Publication year - 2011
Publication title -
the journal of physiology
Language(s) - English
Resource type - Journals
SCImago Journal Rank - 1.802
H-Index - 240
eISSN - 1469-7793
pISSN - 0022-3751
DOI - 10.1113/jphysiol.2011.209700
Subject(s) - kir6.2 , xenopus , transmembrane domain , potassium channel , protein subunit , chemistry , mutation , biophysics , tryptophan , heterologous expression , biology , microbiology and biotechnology , biochemistry , amino acid , gene , recombinant dna
Non‐technical summary Neonatal diabetes is a rare genetic form of diabetes that develops within the first 6 months of life. It is often caused by genetic defects (mutations) in a specialised membrane protein known as the K ATP channel. This protein acts as a tiny pore in the membrane of the insulin‐secreting cells in the pancreas and its opening and closing is regulated by blood glucose levels.

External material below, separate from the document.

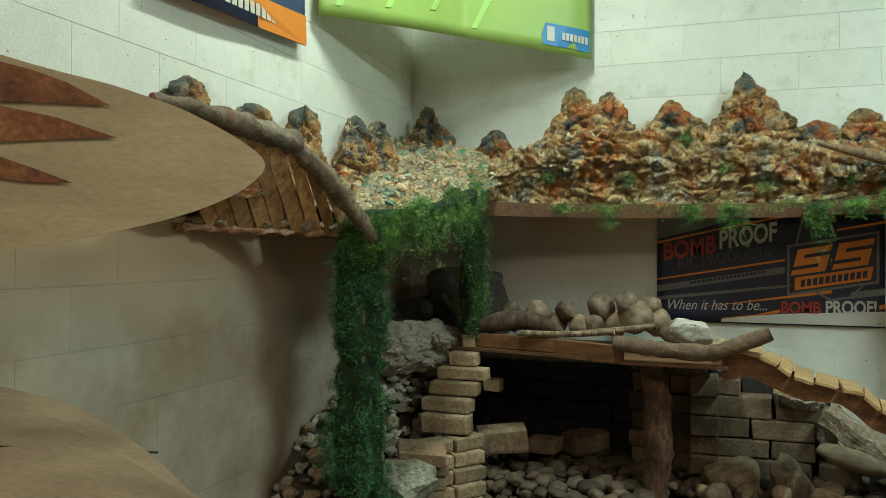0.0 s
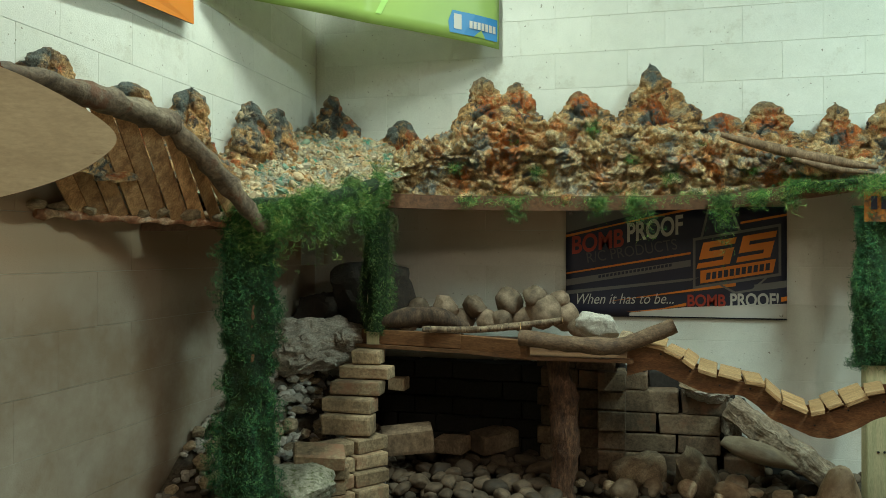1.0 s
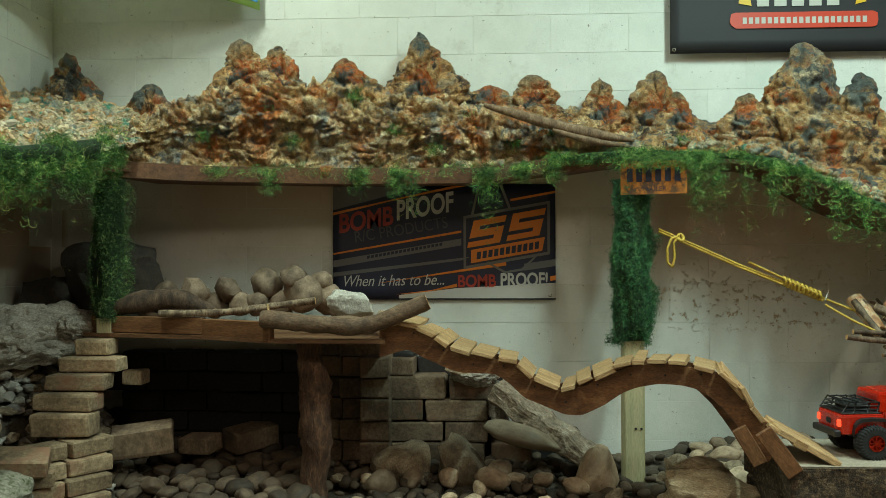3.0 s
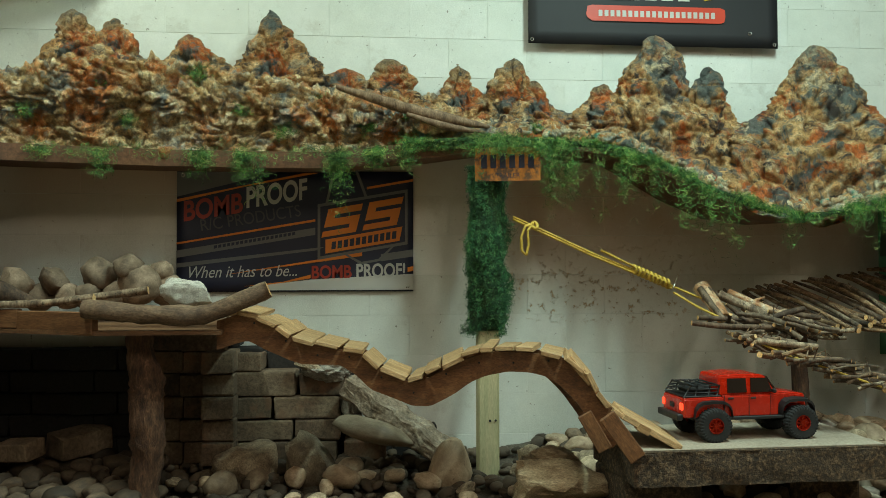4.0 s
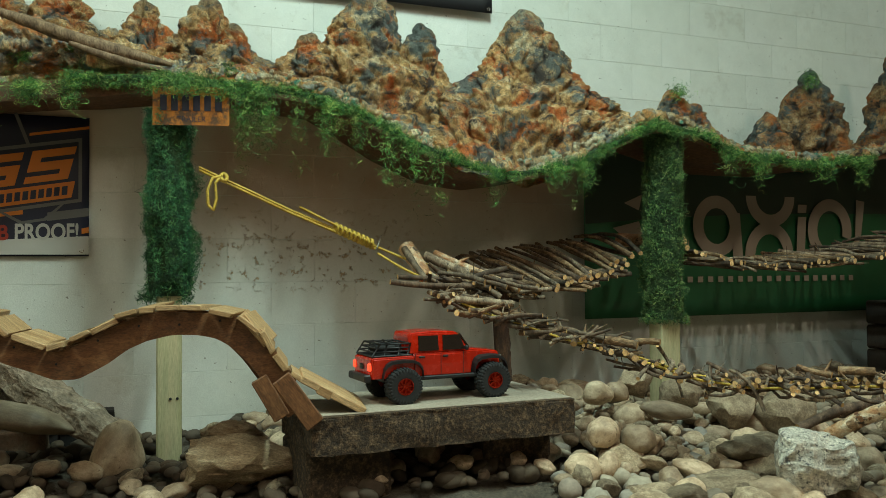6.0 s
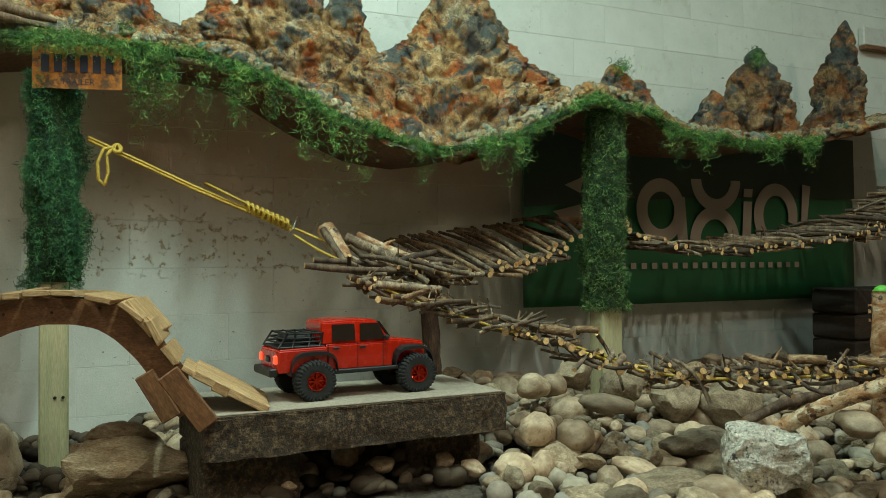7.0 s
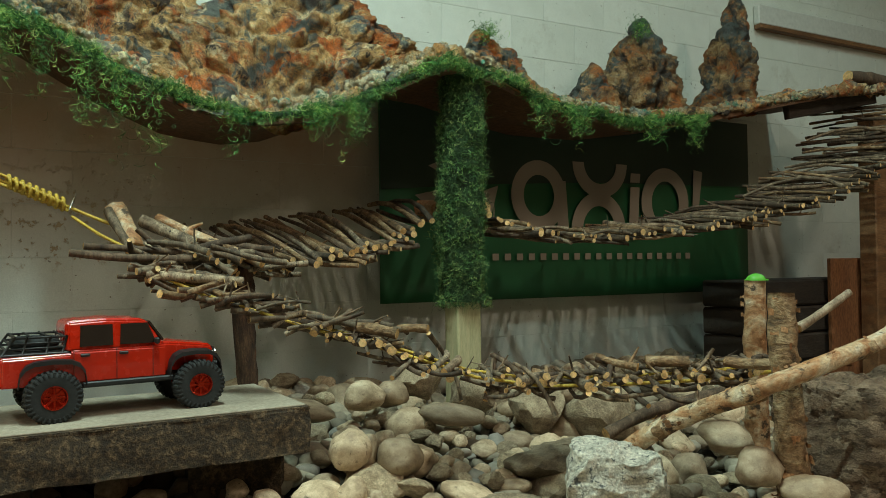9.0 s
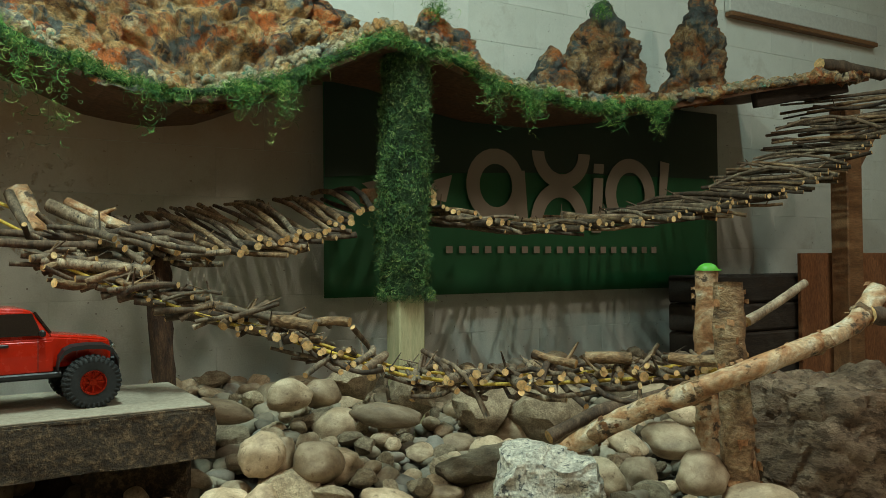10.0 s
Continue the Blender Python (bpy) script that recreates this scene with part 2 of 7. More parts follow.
PEAK_DARK = foam_rock("dark_painted_peak", [(0.055, 0.034, 0.022), (0.21, 0.11, 0.046), (0.36, 0.22, 0.10), (0.55, 0.43, 0.28)],
                      [((0.42, 0.13, 0.025), 0.53, 0.63), ((0.075, 0.10, 0.105), 0.57, 0.64), ((0.045, 0.034, 0.030), 0.58, 0.65)], tip=(0.055, 0.075, 0.078))
ROAD = foam_rock("painted_gravel", [(0.20, 0.13, 0.07), (0.42, 0.31, 0.175), (0.58, 0.47, 0.31), (0.80, 0.74, 0.62)],
                 [((0.62, 0.28, 0.07), 0.55, 0.65), ((0.30, 0.35, 0.33), 0.55, 0.66), ((0.045, 0.30, 0.22), 0.61, 0.67), ((0.75, 0.66, 0.46), 0.56, 0.68)], 7.0)
WOOD_DARK = surf("stained_board", [(0.11, 0.05, 0.022), (0.20, 0.095, 0.04), (0.26, 0.13, 0.06)], 5, 60, (0.55, 0.8), stretch=(0.4, 4, 4))
WOOD_RAW = surf("raw_pine", [(0.34, 0.19, 0.080), (0.46, 0.28, 0.13), (0.57, 0.385, 0.20)], 6, 60, (0.55, 0.75), 0.3, 0.002, (0.6, 5, 5), 0.15)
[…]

Low blood glucose holds the pore open and prevents insulin secretion whereas high blood sugar leads to channel closure and insulin secretion. We identified a novel mutation (Kir6.2‐W68R) that prevents channel closure and insulin secretion, and so results in neonatal diabetes. Detailed molecular studies showed that channel opening and closing is disrupted, suggesting Kir6.2‐W68 may act as a channel ‘gatekeeper’. Our results also indicated that the mutant channel could be shut by sulphonylurea drugs, which enabled the patient to transfer from insulin injections to tablet therapy.